═══ Collected material

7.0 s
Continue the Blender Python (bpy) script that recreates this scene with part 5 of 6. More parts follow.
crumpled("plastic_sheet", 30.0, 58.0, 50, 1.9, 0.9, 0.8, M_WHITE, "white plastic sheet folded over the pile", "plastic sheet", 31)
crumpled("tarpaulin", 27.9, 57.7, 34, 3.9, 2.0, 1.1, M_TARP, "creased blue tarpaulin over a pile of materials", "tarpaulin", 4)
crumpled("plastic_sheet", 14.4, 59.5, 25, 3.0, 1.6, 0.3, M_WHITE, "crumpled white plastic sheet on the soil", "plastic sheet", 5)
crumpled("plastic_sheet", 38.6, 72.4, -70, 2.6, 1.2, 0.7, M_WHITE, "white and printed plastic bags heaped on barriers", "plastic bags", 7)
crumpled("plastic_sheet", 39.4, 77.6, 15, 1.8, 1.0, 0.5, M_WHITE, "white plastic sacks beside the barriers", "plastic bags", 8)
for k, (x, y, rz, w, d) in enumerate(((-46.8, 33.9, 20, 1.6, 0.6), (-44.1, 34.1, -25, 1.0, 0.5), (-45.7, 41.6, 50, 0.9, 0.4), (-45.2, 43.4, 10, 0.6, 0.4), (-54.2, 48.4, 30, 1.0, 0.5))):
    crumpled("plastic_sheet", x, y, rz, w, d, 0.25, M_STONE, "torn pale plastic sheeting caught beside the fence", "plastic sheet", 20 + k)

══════

> _What the task asks_
Return the whole listing exactly.

> _Solution for this problem_
7.0 s
Continue the Blender Python (bpy) script that recreates this scene with part 5 of 6. More parts follow.
crumpled("plastic_sheet", 30.0, 58.0, 50, 1.9, 0.9, 0.8, M_WHITE, "white plastic sheet folded over the pile", "plastic sheet", 31)
crumpled("tarpaulin", 27.9, 57.7, 34, 3.9, 2.0, 1.1, M_TARP, "creased blue tarpaulin over a pile of materials", "tarpaulin", 4)
crumpled("plastic_sheet", 14.4, 59.5, 25, 3.0, 1.6, 0.3, M_WHITE, "crumpled white plastic sheet on the soil", "plastic sheet", 5)
crumpled("plastic_sheet", 38.6, 72.4, -70, 2.6, 1.2, 0.7, M_WHITE, "white and printed plastic bags heaped on barriers", "plastic bags", 7)
crumpled("plastic_sheet", 39.4, 77.6, 15, 1.8, 1.0, 0.5, M_WHITE, "white plastic sacks beside the barriers", "plastic bags", 8)
for k, (x, y, rz, w, d) in enumerate(((-46.8, 33.9, 20, 1.6, 0.6), (-44.1, 34.1, -25, 1.0, 0.5), (-45.7, 41.6, 50, 0.9, 0.4), (-45.2, 43.4, 10, 0.6, 0.4), (-54.2, 48.4, 30, 1.0, 0.5))):
    crumpled("plastic_sheet", x, y, rz, w, d, 0.25, M_STONE, "torn pale plastic sheeting caught beside the fence", "plastic sheet", 20 + k)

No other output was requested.